• GIVEN EXERCISE:
From the entries below, gather every line containing the string "each".

• RECORDS TO USE:
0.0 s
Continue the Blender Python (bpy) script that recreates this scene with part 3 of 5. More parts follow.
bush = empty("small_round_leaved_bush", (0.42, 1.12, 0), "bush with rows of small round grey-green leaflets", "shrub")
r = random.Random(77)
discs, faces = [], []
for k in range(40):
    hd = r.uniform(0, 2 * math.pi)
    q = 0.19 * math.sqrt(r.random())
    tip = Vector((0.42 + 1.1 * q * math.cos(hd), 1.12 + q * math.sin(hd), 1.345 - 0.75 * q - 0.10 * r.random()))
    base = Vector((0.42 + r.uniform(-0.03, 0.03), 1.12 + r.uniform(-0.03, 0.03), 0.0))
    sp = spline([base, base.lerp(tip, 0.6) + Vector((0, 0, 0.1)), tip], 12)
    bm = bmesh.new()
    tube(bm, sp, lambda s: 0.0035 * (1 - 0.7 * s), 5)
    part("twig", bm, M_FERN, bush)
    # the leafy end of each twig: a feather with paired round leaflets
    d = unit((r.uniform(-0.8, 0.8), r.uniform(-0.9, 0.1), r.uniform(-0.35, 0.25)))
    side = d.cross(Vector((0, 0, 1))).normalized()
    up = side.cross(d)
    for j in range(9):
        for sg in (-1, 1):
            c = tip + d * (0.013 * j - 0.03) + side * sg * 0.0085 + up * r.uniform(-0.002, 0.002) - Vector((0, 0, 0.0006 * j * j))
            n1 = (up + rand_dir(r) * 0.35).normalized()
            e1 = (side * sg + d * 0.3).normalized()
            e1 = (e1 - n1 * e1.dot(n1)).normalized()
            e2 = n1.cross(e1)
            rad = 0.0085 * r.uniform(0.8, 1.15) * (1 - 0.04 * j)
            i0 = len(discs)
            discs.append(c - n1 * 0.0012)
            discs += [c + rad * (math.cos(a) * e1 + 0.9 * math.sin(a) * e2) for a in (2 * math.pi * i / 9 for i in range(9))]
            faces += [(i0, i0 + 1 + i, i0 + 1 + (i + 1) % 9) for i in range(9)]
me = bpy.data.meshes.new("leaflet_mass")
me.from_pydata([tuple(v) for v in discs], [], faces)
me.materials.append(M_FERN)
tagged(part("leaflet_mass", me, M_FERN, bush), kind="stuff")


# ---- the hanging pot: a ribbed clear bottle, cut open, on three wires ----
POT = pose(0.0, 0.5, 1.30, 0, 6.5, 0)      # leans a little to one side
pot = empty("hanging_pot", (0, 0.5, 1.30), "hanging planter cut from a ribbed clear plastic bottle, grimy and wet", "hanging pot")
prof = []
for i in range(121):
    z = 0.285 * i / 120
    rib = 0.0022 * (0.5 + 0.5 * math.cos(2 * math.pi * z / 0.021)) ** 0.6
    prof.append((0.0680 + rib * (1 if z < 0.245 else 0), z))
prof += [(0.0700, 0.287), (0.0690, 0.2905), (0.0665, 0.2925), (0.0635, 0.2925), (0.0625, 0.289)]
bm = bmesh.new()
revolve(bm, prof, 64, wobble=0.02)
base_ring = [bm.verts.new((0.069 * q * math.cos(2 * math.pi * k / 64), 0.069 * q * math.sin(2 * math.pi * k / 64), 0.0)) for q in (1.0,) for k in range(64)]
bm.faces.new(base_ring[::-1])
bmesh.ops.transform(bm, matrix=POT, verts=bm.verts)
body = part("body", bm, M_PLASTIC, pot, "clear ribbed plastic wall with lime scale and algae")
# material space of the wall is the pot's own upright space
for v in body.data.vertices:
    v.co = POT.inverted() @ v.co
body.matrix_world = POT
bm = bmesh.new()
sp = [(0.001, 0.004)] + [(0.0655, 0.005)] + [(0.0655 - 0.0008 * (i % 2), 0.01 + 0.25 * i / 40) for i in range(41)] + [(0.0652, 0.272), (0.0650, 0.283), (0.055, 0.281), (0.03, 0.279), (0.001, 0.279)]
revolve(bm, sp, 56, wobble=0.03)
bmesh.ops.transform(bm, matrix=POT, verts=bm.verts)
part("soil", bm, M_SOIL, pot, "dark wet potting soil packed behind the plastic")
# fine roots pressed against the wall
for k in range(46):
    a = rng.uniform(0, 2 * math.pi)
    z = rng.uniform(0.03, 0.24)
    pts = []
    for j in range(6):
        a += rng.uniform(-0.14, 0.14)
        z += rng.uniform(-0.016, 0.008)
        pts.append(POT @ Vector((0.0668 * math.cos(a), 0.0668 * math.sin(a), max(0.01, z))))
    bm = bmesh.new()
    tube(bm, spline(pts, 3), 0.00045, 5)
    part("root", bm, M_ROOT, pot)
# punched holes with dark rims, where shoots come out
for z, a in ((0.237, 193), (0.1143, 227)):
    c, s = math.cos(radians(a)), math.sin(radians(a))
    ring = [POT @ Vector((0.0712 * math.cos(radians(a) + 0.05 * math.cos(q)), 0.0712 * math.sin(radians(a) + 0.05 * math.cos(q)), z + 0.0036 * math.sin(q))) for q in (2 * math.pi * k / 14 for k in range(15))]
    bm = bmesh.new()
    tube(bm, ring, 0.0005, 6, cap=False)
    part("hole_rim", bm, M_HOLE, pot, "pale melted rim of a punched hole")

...

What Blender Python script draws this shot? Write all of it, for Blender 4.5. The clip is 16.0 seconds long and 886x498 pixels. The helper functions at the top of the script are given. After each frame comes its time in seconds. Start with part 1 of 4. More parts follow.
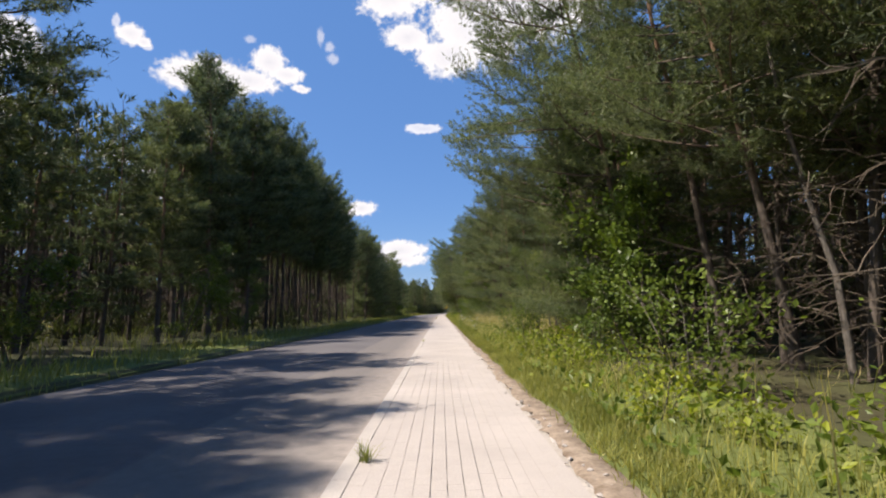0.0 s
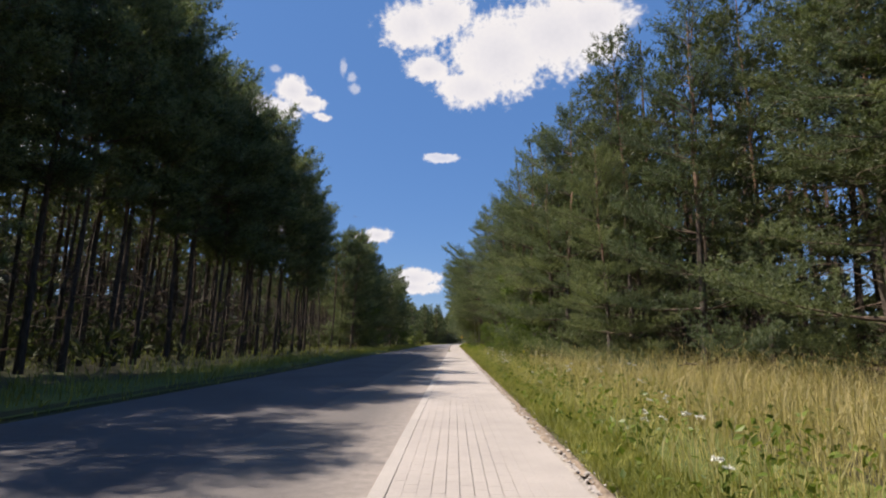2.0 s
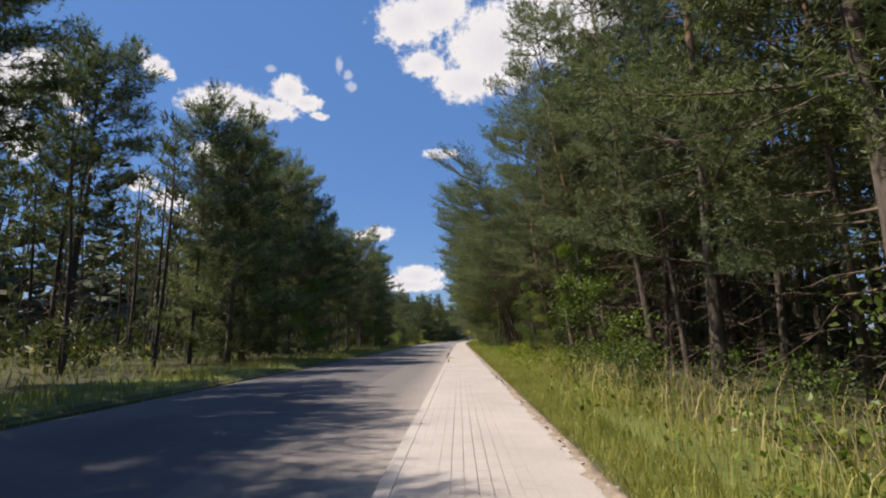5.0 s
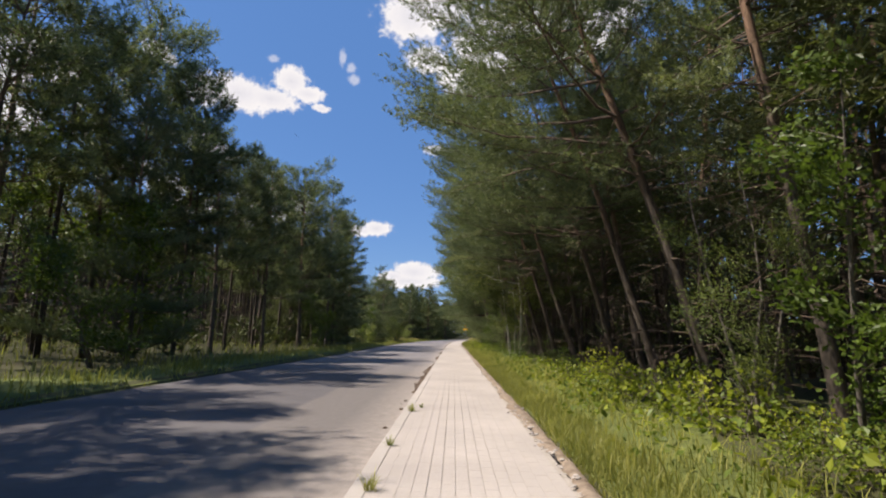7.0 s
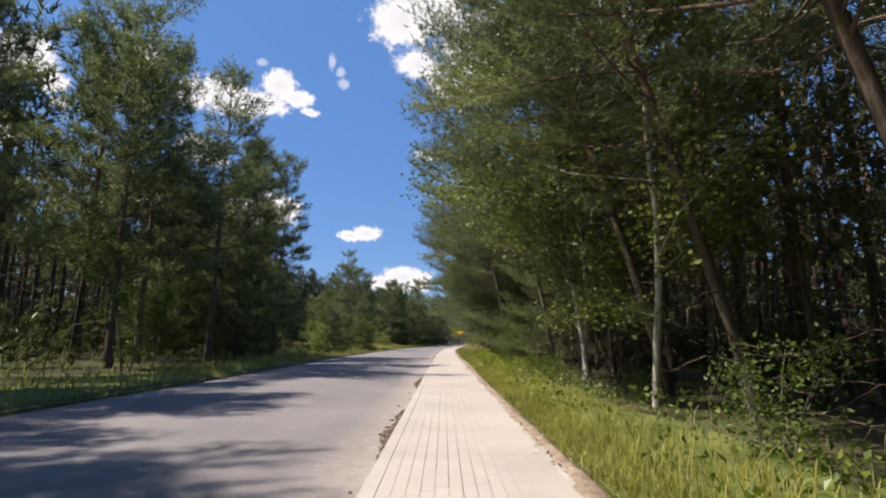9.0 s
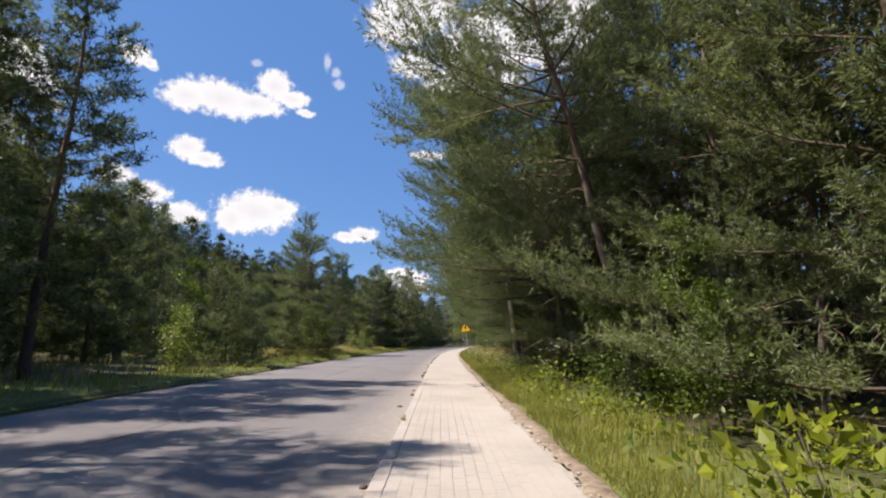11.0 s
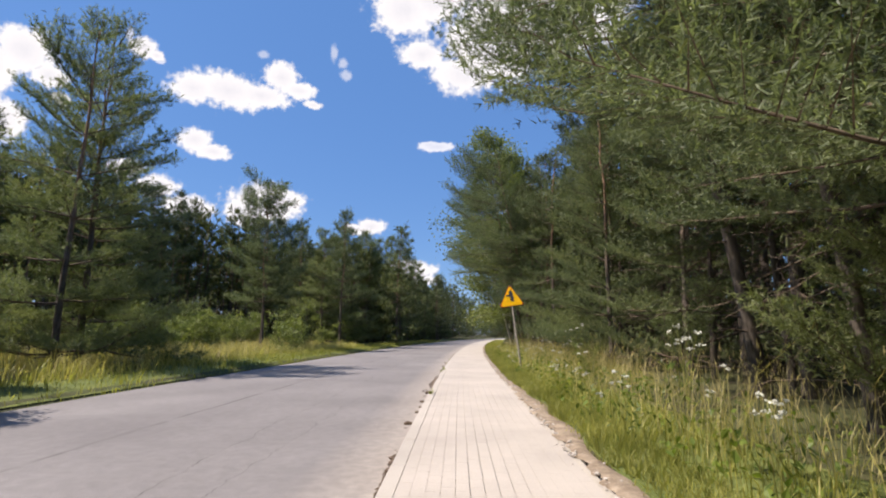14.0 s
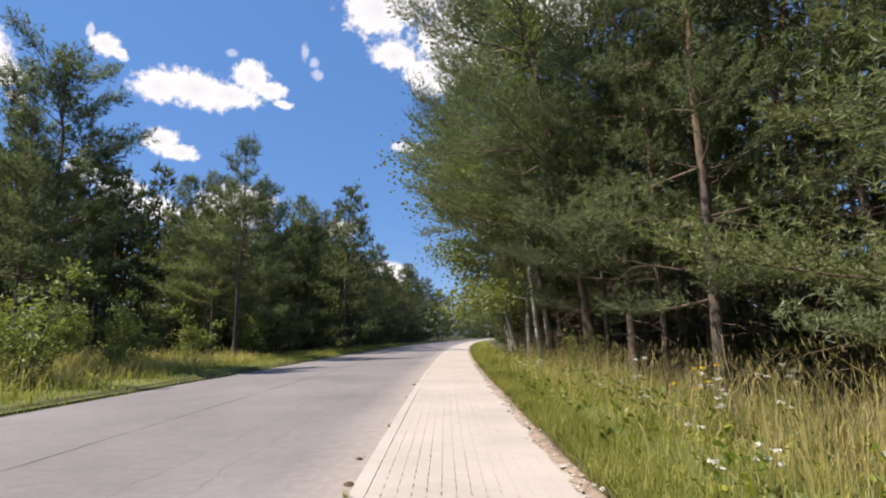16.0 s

• COMPLETE OUTPUT:
    # the leafy end of each twig: a feather with paired round leaflets
What Blender Python script draws this shot? Write all of it, for Blender 4.5. The clip is 16.0 seconds long and 886x498 pixels. The helper functions at the top of the script are given. After each frame comes its time in seconds. Start with part 1 of 4. More parts follow.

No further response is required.